— START OF Source data —

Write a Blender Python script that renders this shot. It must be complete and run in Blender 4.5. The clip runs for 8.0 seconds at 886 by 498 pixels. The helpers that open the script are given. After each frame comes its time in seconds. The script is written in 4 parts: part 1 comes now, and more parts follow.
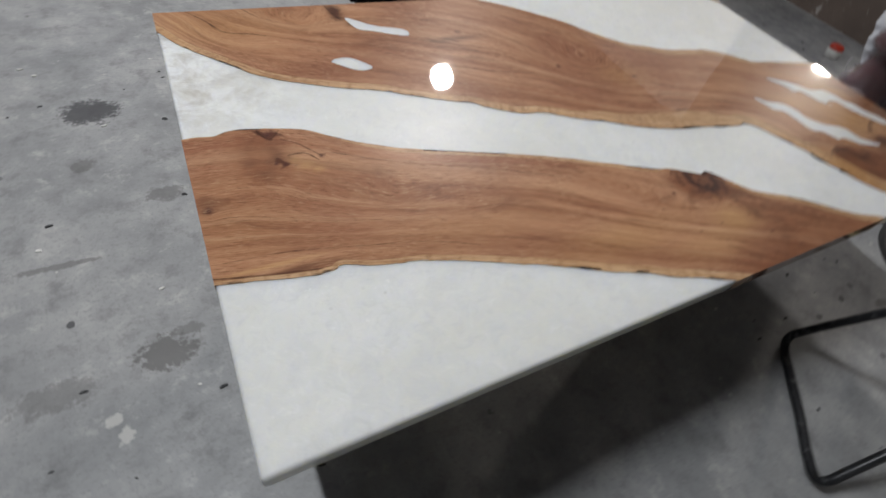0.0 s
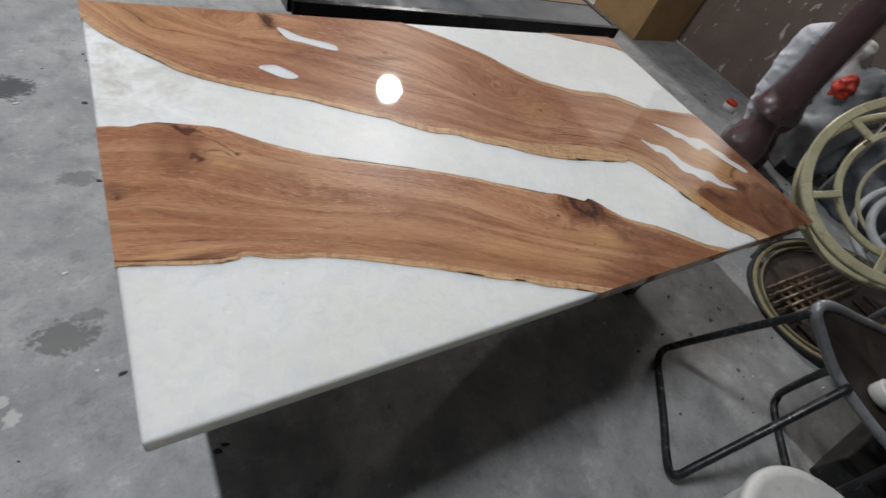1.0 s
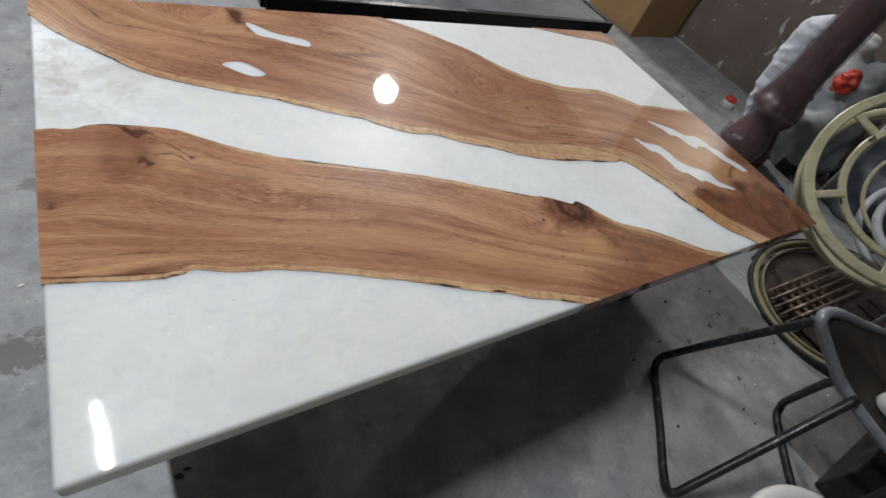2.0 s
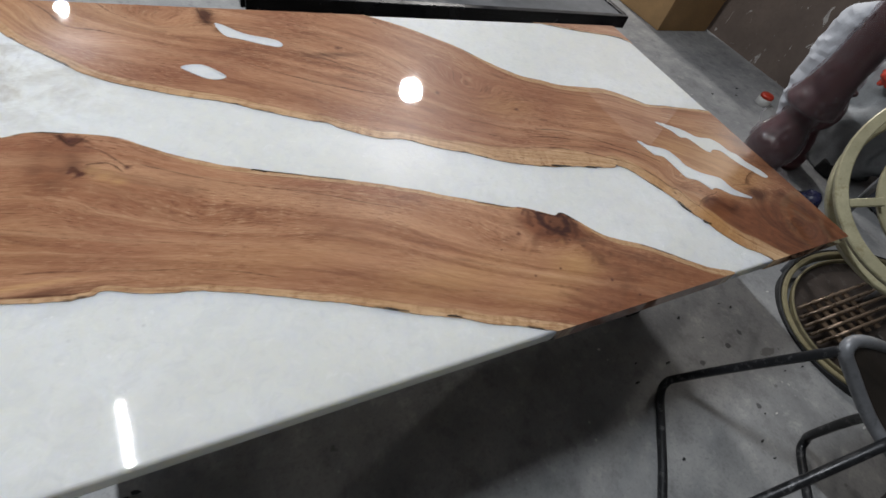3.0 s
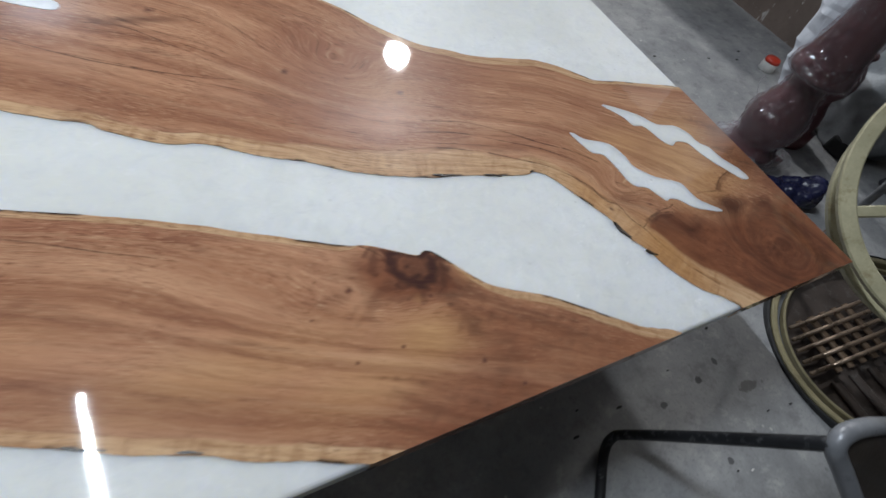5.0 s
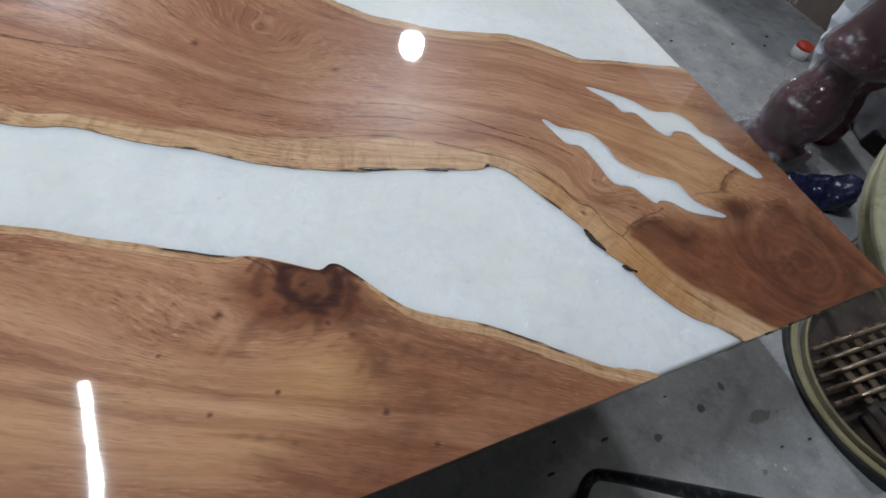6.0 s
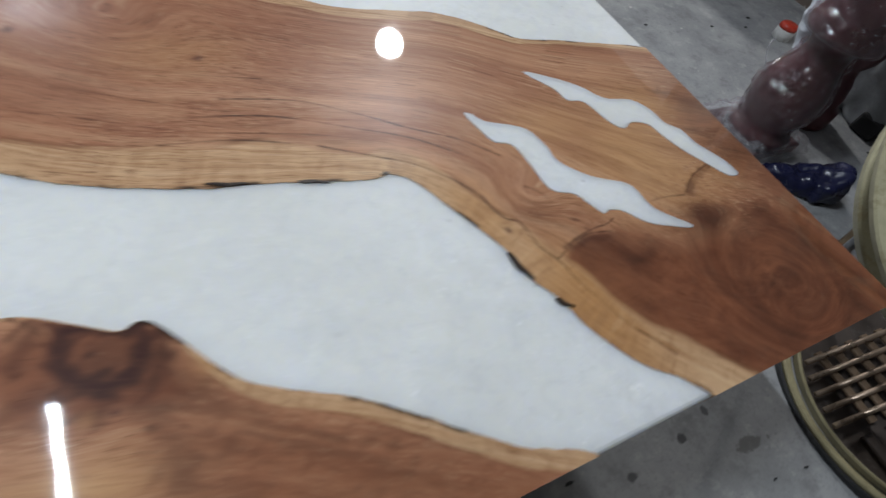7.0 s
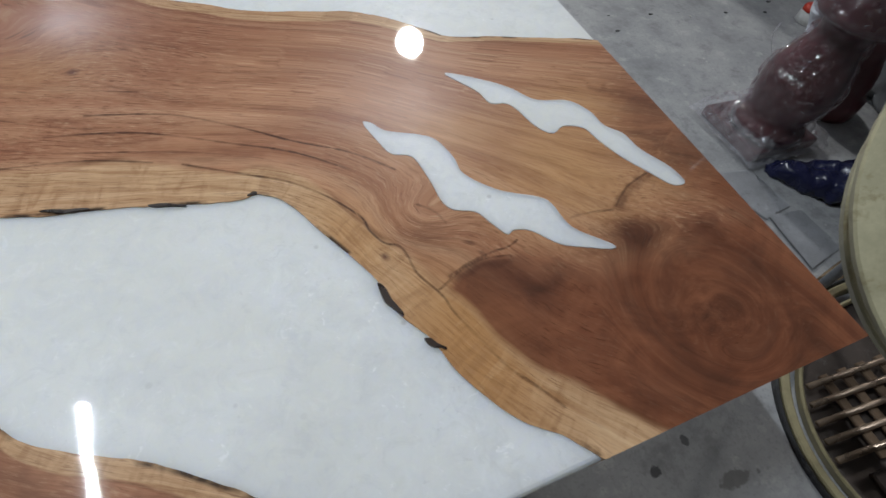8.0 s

— END OF Source data —

(What the exercise asks) Every line of the data should be copied as it stands, without the images.

(Output for this task)
Write a Blender Python script that renders this shot. It must be complete and run in Blender 4.5. The clip runs for 8.0 seconds at 886 by 498 pixels. The helpers that open the script are given. After each frame comes its time in seconds. The script is written in 4 parts: part 1 comes now, and more parts follow.
0.0 s
1.0 s
2.0 s
3.0 s
5.0 s
6.0 s
7.0 s
8.0 s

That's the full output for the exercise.